There are different ways of backing up CATMAID databases. Below three different options are shown that increase with complexity, but also come with additional benefits like less space requirements or point in time recovery (PITR). The first method is easy to set up and if nothing else, this should be set up as a basic backup strategy.
Modifying the database directly¶
To avoid database triggers firing during direct database modifications during a backup restore, it can be useful to disable database triggers. The following SQL can be used to disable triggers temporarily:
SET session_replication_role = replica;
/* Do your edits */
SET session_replication_role = DEFAULT;
Generally though, triggers are wanted and you should have a very good reason to disable them.
Backup of complete databases using pg_dump
¶
To backup a CATMAID database (here named catmaid
) execute:
pg_dump -Fc --clean -U <CATMAID-USER> catmaid -f "catmaid-`date +%Y%m%d%H%M`.gz.dump"
This produces a file that includes a time stamp in its name (note the backticks!) and that can be used to restore an entire CATMAID instance. The file itself uses a Postgres specific format to improve loading speed and restoration options.

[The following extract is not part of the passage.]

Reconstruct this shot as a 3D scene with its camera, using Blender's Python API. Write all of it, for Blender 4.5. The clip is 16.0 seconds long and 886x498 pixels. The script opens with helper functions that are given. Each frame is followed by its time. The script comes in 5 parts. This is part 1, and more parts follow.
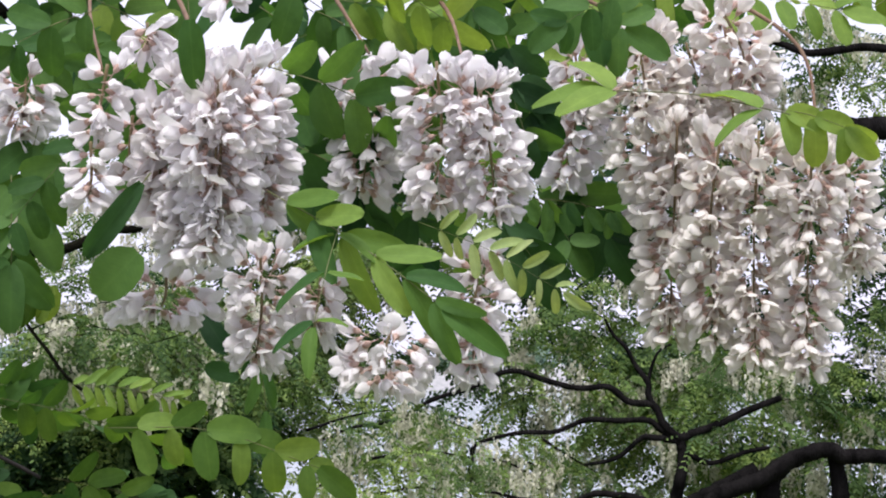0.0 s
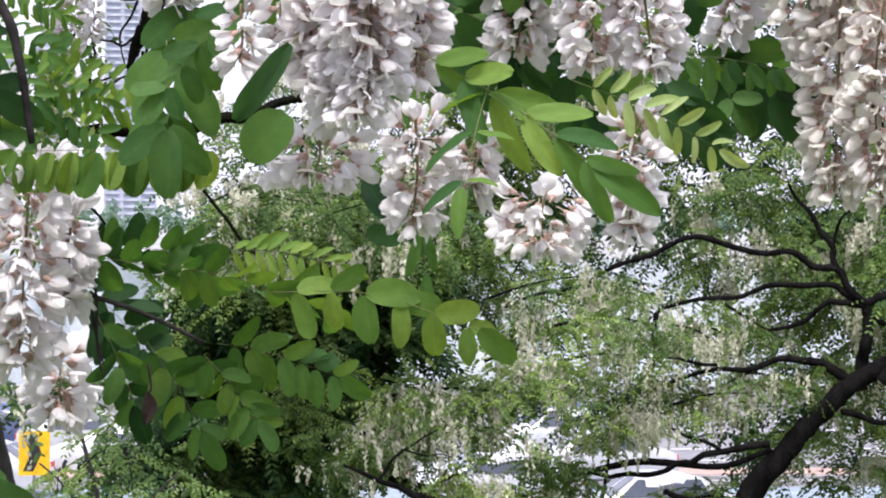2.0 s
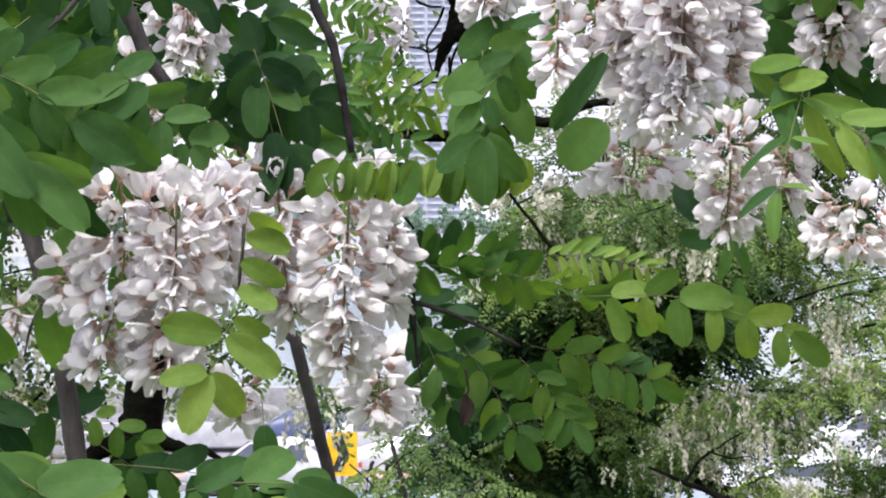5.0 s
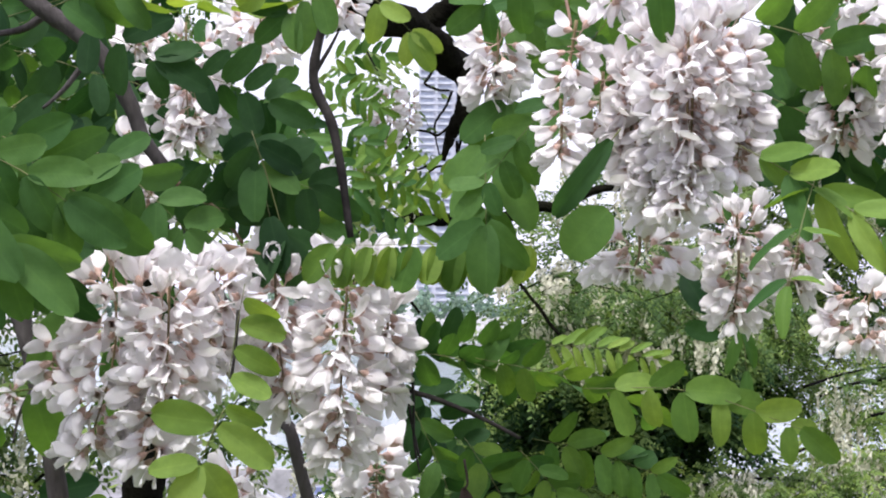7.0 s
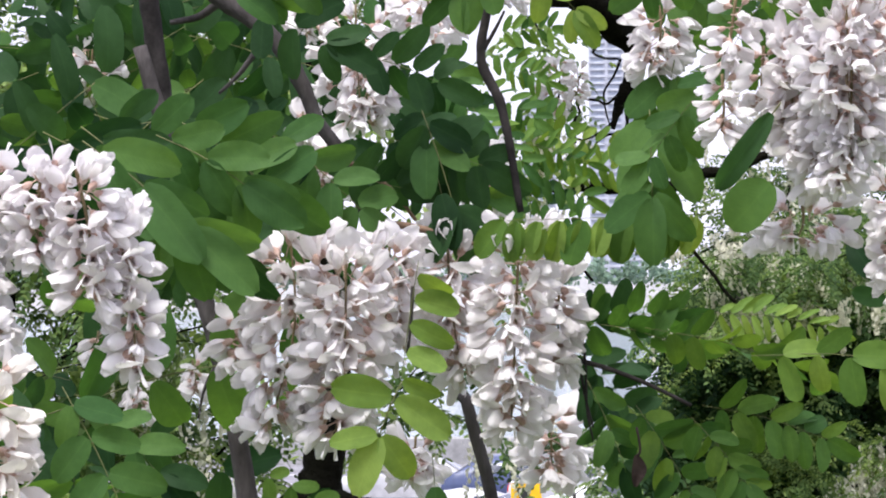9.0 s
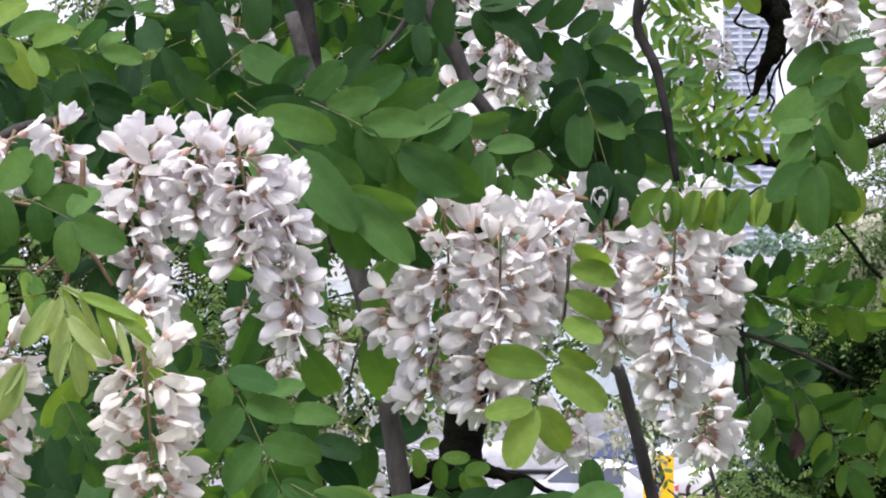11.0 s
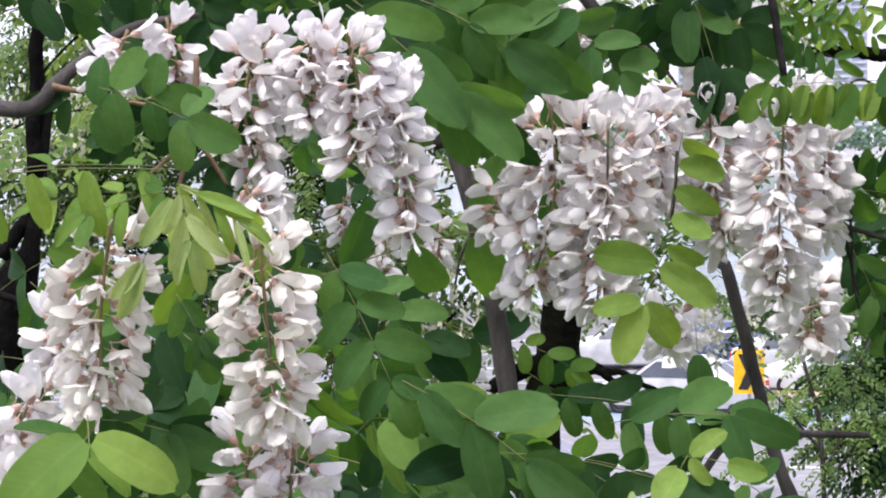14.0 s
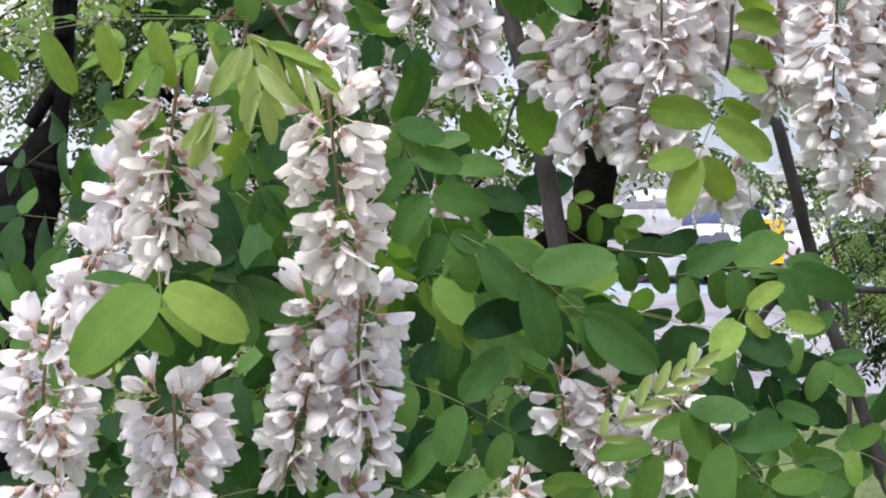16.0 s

To restore the dumped database into a database named catmaid
(which would
have to be created as described in the basic install instructions, including the
database user referenced in the backup):
pg_restore -U <CATMAID-USER> -d catmaid catmaid_dump.sql
Both commands will ask for the password. Alternatively, you can use the
scripts scripts/database/backup-database.py
and
scripts/database/revert-database.py
, which do the same
thing. Those don’t ask for a password, but require a
.pgpass
file (see PostgreSQL documentation).
Note that the pg_dump
command above will not include any Postgres user
information. Like explained in the installation instructions, this would have to
be created first, before the pg_restore
command is called. Alternatively,
users and other global database objects can be backed up as well in a separate
file:
sudo -u postgres pg_dumpall --globals-only | gzip -9 > "globals.gz.dump"
Which in turn could be restored in a completely new database like this:
zcat globals.gz.dump | sudo -u postgres psql
Afterwards the above pg_restore
command can be executed without further
action.
Excluding materialized views from backup¶
Some tables in CATMAID contain data that is procomputed from other tables. These “materialized views” can be omitted from backups and recreated after a backup restore. This reduces the size of backups, but increases the time to reload backups.
If e.g. -T treenode_edge
is used with pg_dump
, the treenode_edge
table is not part of the backup. Without any -T
option, all tables are
exported and no additional steps are required after a restore.
The following tables can be ommitted from a backup (-T
option with
pg_dump
), because they can be recreated after a backup is restored:
treenode_edge
, treenode_connector_edge
, connector_geom
,
catmaid_stats_summary
, node_query_cache
, catmaid_skeleton_summary
.
If one or more of these tables isn’t part of a backup, it is required to backup
the schema separately by using pg_dump --schema-only
. When restoring, the
schema has to be restored first, because the tables not included in the backup
need to be created regardless. This command is followed by a pg_restore
--data-only --disable-triggers
of the data dump.
If the -T
option was used, the following command has to be executed
additionally to complete the import:
manage.py catmaid_rebuild_edge_table
The script scripts/database/backup-min-database.sh
can be used to export
all databases without including the tables mention above. To restore such a
backup, four steps are needed. Assuming the database name is catmaid
(otherwise change the -d catmaid
parameters), they are:
Import the schema, which includes all tables. Make sure the relevant database user exists already, or use the “globals” export file. The target database name is part of the filename and matches the original database:
$ sudo zcat catmaid.schema.gz.dump | sudo -u postgres psql -p 5432
Import the data into the new database:
$ sudo -u postgres pg_restore -p 5432 -d catmaid --data-only --disable-triggers \
-S postgres –jobs=4 /path/to/backups/catmaid.all.gz.dump
Analyze the database, for faster restoration of materialzied views:
$ sudo -u postgres psql -p 5432 -d catmaid -c "\timing on" -c "ANALYZE;"
Recreate all materializations:
$ manage.py catmaid_rebuild_all_materializations
Automatic periodic backups¶
A cron job can be used to automate the backup process. Since this will be run as
the root
user, no password will be needed. The root user’s crontab file can
be edited with:
sudo crontab -e
The actual crontab file is not meant to be edited directly, but only through the
crontab
tool. To run the above backup command every night at 3am, the
following line would have to be added:
0 3 * * * sudo -u postgres pg_dump --clean catmaid -f "/opt/backup/psql/catmaid_$(date +\%Y\%m\%d\%H\%M).sql"
This creates a new file in the folder /opt/backup/psql
at 3am every
night. It will fail if the folder isn’t available or writable. The file name
includes the date and time the command is run and will look like
catmaid_201509101007.sql
. Because cron
treats %
characters
differently, they have to be escaped when calling date
). The first five
columns represent the date and time pattern when the command (sudo -u postgres
...
) should be run. It consists of minute, hour, day of month, month
and day of week with asterisks meaning any. For more information see the
manual pages of cron
and crontab
. Because this command is run as root
and the actual pg_dump
call is executed as postgres user with the help of
sudo
, no database password is required. If your actual backup command gets
more complicated than this, it is recommended to create a script file and call
this from cron.